How CEG Worldwide helped wealth management evolve from buzzword to industry discipline.

    When John Bowen conceived of CEG Worldwide in 2000, he envisioned a consulting company whose primary clients were large investment companies and brokerages and whose secondary clients were the advisors themselves.

When Joe Kennedy moved to New York in the early 1920s, he observed that if you want to make money, go where the money is. So it was that Bowen looked to the deep-pocketed financial services giants because that's where the money was. But a funny thing happened on the road to building a viable enterprise.

There was a huge shift in the balance of power in the financial services business, and many independent financial advisors thrived during the 2000-2002 bear market, while the majority of so-called big boys floundered. So by 2004, CEG had established itself as a major consulting business, but the folks who Bowen thought would be his secondary clients had become his primary clients. CEG suddenly had dozens of successful advisor clients who paid annual fees of just under $20,000 a year for four quarterly group meetings.

In fact, the research, analysis and advisory coaching firm founded by financial entrepreneur Bowen is increasingly successful at providing financial advisors with services that they did not know existed, in order to help them radically reshape their businesses with a focus on the cutting edge of financial "best practices," now increasingly known as "wealth management." The nascent movement is reshaping the financial industry as profoundly as financial planning did in the 1970s and 1980s.

CEG and its founder are already well known to financial planning insiders-though not, perhaps, to the larger industry pool of several hundred thousand brokers. Chances are, over the next few years many of these folks will come to know about firms like CEG as technology increasingly helps asset gathering evolve from art to science.

CEG's story is important, because the firm has been retained to build out coaching programs for potentially thousands of brokers among some of Wall Street's largest firms.

Independent advisors who have worked with CEG testify to the power of its programs. "Two important pioneers in the financial industry in the early 21st century are John Bowen and Russ Prince," says Montana-based registered investment advisor Mark Thomas, a CEG client. "I get a kick out of all the mainstream press covering the so-called biggest firms and industry leaders when these two, who happen to be the people scientifically building the next generation of the investment business, are rarely mentioned."

Says another CEG client, Florida-based H. Gordon Owens Jr., "CEG demands that you focus intensively on the business you want to build, not the business you have. And unlike other consultancies, they back up their perspectives with original research. To my knowledge, until CEG, no one was ever committed to doing large-scale empirical surveys among financial advisors and then disseminating the research in simple white papers that you could understand and apply."

Both Owens and Thomas say that their businesses have become far more focused on particular and profitable niches under CEG's tutelage. They say that they are far more disciplined in how they generate referrals and add clients to their rosters. They also say that their assets have nearly doubled in just a few years' time-even though, to begin with, they radically pared their client bases. The result: a business profile that resembles what CEG and its clients increasingly refer to as wealth management.

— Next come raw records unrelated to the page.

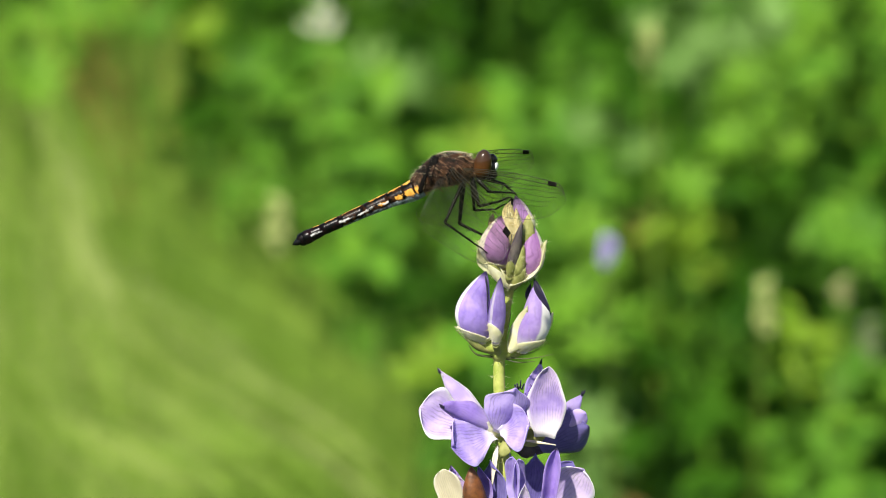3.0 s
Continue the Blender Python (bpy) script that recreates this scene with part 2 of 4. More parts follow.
M_RINGS = [
    abdomen_paint("abdomen_base", (0.1, 0.9, 0.055), (0.35, 1.0, 0.19, 0.29), 0.31, 0.0),
    abdomen_paint("abdomen_second", (0.05, 0.85, 0.065), (0.15, 0.85, 0.175, 0.30), 0.315, 0.0),
    abdomen_paint("abdomen_third", (0.05, 0.86, 0.058), (0.08, 0.62, 0.20, 0.275), 0.33, 0.0),
    abdomen_paint("abdomen_fourth", (0.05, 0.80, 0.050), (0.05, 0.40, 0.205, 0.25), 0.35, 1.2),
    abdomen_paint("abdomen_fifth", (0.05, 0.75, 0.050), None, 0.37, 1.5),
    abdomen_paint("abdomen_sixth", (0.05, 0.70, 0.045), None, None, 1.2),
    abdomen_paint("abdomen_seventh", (0.05, 0.45, 0.045), None, None, 0.5),
    abdomen_paint("abdomen_tail", None, None, None, 0.0),
]

# ---- building blocks (all small things in millimetres) ----
MM = 0.001


def mesh_of(name, verts, faces, uvs=None, smooth=True, unit=MM):
    me = bpy.data.meshes.new(name)
    me.from_pydata([tuple(c * unit for c in v) for v in verts], [], faces)
    if smooth:
        me.polygons.foreach_set("use_smooth", [True] * len(me.polygons))
    if uvs is not None:
        lay = me.uv_layers.new(name="UVMap")
        idx = np.empty(len(me.loops), dtype=np.int32)
        me.loops.foreach_get("vertex_index", idx)
        lay.data.foreach_set("uv", np.asarray(uvs, dtype=np.float32)[idx].ravel())
    me.update()
    return me


def part(name, made, material, parent, label=""):
    """One mesh object under a thing or a part. made: verts, faces and, if any, uvs."""
    ob = new(name, mesh_of(name, *made))
    ob.data.materials.append(material)
    ob.parent = parent
    return tagged(ob, label)


def thing(name, at, label, category, group=""):
    ob = new(name)
    ob.empty_display_size = 0.01
    ob.location = at
    return tagged(ob, label, category, group)


def joined(*many):
    verts, faces, uvs = [], [], []
    for made in many:
        k = len(verts)
        verts += list(made[0])
        faces += [tuple(i + k for i in f) for f in made[1]]
        uvs += list(made[2]) if len(made) > 2 else [(0, 0)] * len(made[0])
    return verts, faces, uvs


def loft(rings):
    """A closed skin over rings of equally many points, capped at both ends."""
    n, m = len(rings), len(rings[0])
    verts = [p for r in rings for p in r]
    uvs = [(i / (n - 1), j / m) for i in range(n) for j in range(m)]
    faces = [(i * m + j, i * m + (j + 1) % m, (i + 1) * m + (j + 1) % m, (i + 1) * m + j) for i in range(n - 1) for j in range(m)]
    faces += [tuple(range(m - 1, -1, -1)), tuple(range((n - 1) * m, n * m))]
    return verts, faces, uvs


def shell(rows, thick):
    """A sheet given as rows of points, with thickness and a closed rim."""
    n, m = len(rows), len(rows[0])
    g = np.array(rows, dtype=float)
    du, dv = np.gradient(g, axis=0), np.gradient(g, axis=1)
    nor = np.cross(du, dv)
    nor /= np.maximum(np.linalg.norm(nor, axis=2, keepdims=True), 1e-9)
    top, low = g + nor * thick / 2, g - nor * thick / 2
    verts = [tuple(p) for p in top.reshape(-1, 3)] + [tuple(p) for p in low.reshape(-1, 3)]
    uv = [(i / (n - 1), j / (m - 1)) for i in range(n) for j in range(m)]
    k = n * m
    faces = []
    for i in range(n - 1):
        for j in range(m - 1):
            a, b, c, d = i * m + j, i * m + j + 1, (i + 1) * m + j + 1, (i + 1) * m + j
            faces += [(a, b, c, d), (d + k, c + k, b + k, a + k)]
    rim = [j for j in range(m)] + [i * m + m - 1 for i in range(1, n)] + [(n - 1) * m + j for j in range(m - 2, -1, -1)] + [i * m for i in range(n - 2, 0, -1)]
    for a, b in zip(rim, rim[1:] + rim[:1]):
        faces.append((b, a, a + k, b + k))
    return verts, faces, uv + uv


def flank(p, y):
    """The point at the same place along the body, so far to one side of its middle."""
    return Vector((p[0], y, p[2]))


def axes(a, side):
    a, side = Vector(a).normalized(), Vector(side)
    s = (side - a * side.dot(a)).normalized()
    return a, s, a.cross(s)


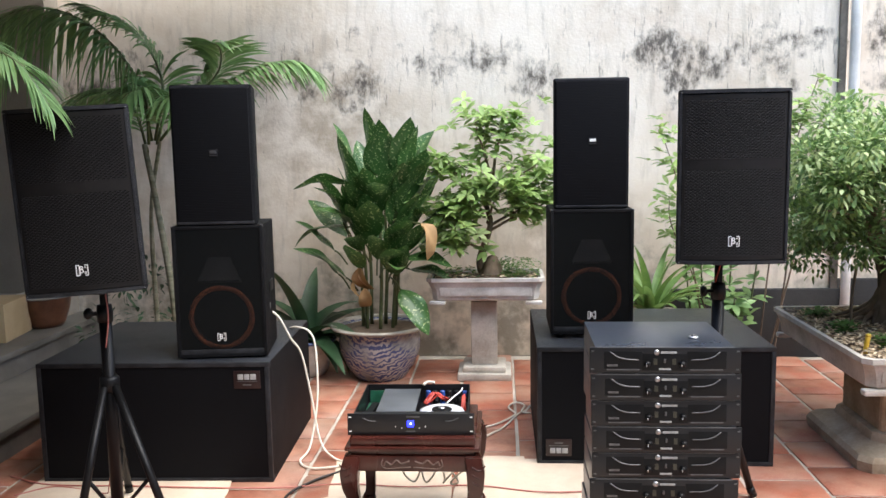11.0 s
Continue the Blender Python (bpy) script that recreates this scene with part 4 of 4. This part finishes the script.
def strap_plant(m, name, label, count, L, W, material, spread, seed, droop=1.2):
    pl = thing(name, label, "plant", m)
    r = random.Random(seed)
    for k in range(count):
        a = 360 * k / count + r.uniform(-20, 20)
        up = 88 - spread * r.random() ** 0.7
        l = L * r.uniform(0.65, 1.1)
        v, f = [], []
        bend = droop * r.uniform(0.4, 1.2)
        rows = 8
        for i in range(rows + 1):
            t = i / rows
            w = W * 0.5 * (1 - t ** 2.2) * (0.6 + 0.4 * min(1, 4 * t)) + 0.001
            ang = bend * t
            y, z = l * math.sin(ang) / bend, l * (math.cos(ang) - 1) / bend
            v += [(-w, y, z + w * 0.45), (0, y, z), (w, y, z + w * 0.45)]
        for i in range(rows):
            q = i * 3
            f += [(q, q + 1, q + 4, q + 3), (q + 1, q + 2, q + 5, q + 4)]
        me = raw_mesh("leaf", v, f)
        lf = link("leaf", me, material, pl)
        lf.matrix_basis = aim((0.02 * math.cos(radians(a)), 0.02 * math.sin(radians(a)), 0), a, up)
    return pl


strap_plant(pose(-2.12, 2.98, 0.235), "agave_plant", "dark blue-green broad-leaved plant in a small pot", 22, 0.66, 0.140, M_STRAP, 76, 5, 1.6)
strap_plant(pose(0.20, 2.83, 0.42), "lily_plant", "bright green strap-leaved lily behind a bass cabinet", 32, 0.66, 0.062, M_STRAPLIGHT, 44, 6, 1.4)


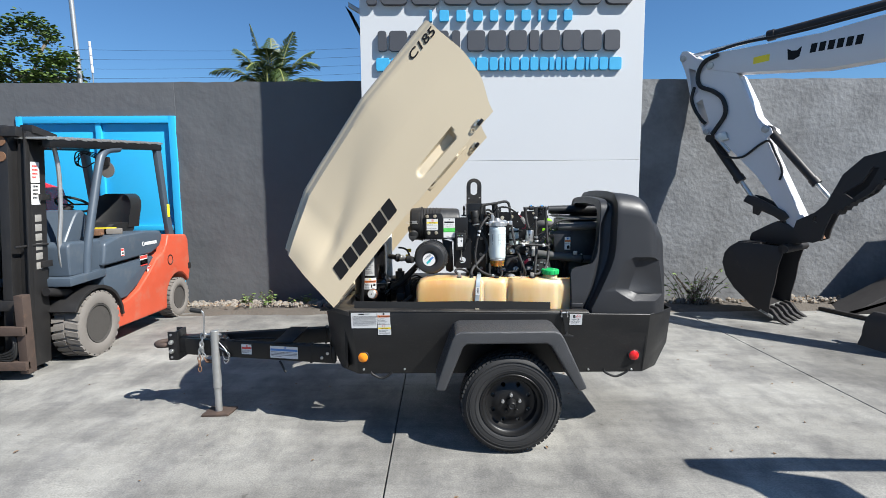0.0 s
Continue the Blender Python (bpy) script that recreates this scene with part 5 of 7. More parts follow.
# inline strainer
sn = part("strainer", lathe((0.700, 5.165, 1.318), (0.08, 0, 1), [(0, 0.014), (0.004, 0.025), (0.008, 0.0275), (0.080, 0.0275), (0.084, 0.026), (0.087, 0.018)], 40), STEEL, T, "silver inline fuel strainer")
part("band", lathe((0.7005, 5.165, 1.326), (0.08, 0, 1), [(0, 0.0275), (0, 0.0292), (0.011, 0.0292), (0.011, 0.0275)], 32), GALV, sn)
part("screw", join(rod((0.672, 5.140, 1.331), (0.690, 5.132, 1.331), 0.0045, 10), hexagon((0.668, 5.142, 1.331), (-0.9, 0.4, 0), 0.0065, 0.006)), STEEL, sn)
part("mark", box(0.693, 0.703, 5.1365, 5.139, 1.366, 1.378, 0.0), INK, sn)
part("mark", box(0.694, 0.698, 5.1365, 5.139, 1.346, 1.357, 0.0), INK, sn)
clamp((0.750, 5.165, 1.352), (0, 0, 1), 0.0125, STEEL)
clamp((0.752, 5.160, 1.325), (0, 0, 1), 0.0125, WHITE)
# second, smaller filter behind
sf = part("second_filter", lathe((0.613, 5.29, 1.285), (-0.05, 0, 1), [(0, 0.020), (0.006, 0.033), (0.02, 0.035), (0.11, 0.035), (0.125, 0.033), (0.13, 0.02)], 32), FILTER, T, "small silver filter in rubber bands")
for h in (0.035, 0.095):
    part("band", lathe((0.613 - 0.05 * h, 5.29, 1.285 + h), (-0.05, 0, 1), [(0, 0.035), (0, 0.041), (0.014, 0.041), (0.014, 0.035)], 28), RUBBER, sf)
    part("ear", box(0.64, 0.67, 5.275, 5.30, 1.285 + h, 1.299 + h, 0.003), RUBBER, sf)
# sensor harness with its grey plug
pipe("harness", [(0.43, 5.19, 1.505), (0.40, 5.185, 1.51), (0.388, 5.18, 1.535), (0.405, 5.18, 1.55), (0.44, 5.185, 1.535)], 0.008, RUBBER, 0.14, n=10)
pipe("harness", [(0.445, 5.20, 1.52), (0.462, 5.19, 1.548), (0.50, 5.185, 1.566), (0.55, 5.18, 1.563), (0.59, 5.175, 1.54), (0.63, 5.17, 1.506)], 0.0065, RUBBER, 0.14, n=10)
gc = part("plug", bevel(place(join(box(-0.011, 0.011, -0.010, 0.010, -0.026, 0.026, 0.003), box(-0.007, 0.007, -0.014, -0.008, -0.012, 0.016, 0.002)), Matrix.Translation((0.660, 5.165, 1.472)) @ pose(0, 0, 0, 0, -32, 0)), 0), GREY_CONN, T, "grey cable plug with red wires")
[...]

It's something that Bowen may be reconfiguring in a new way, at least for the broader marketplace downstream. Thomas and Owens say they want to be the first point of contact for any financially oriented decisions their clients make, up to and including second homes, car purchases, etc. The result is an intimate bond between their businesses and a small pool of wealthy, or very wealthy, families, the goals of which they help shape, the fulfillment of which they facilitate and help direct.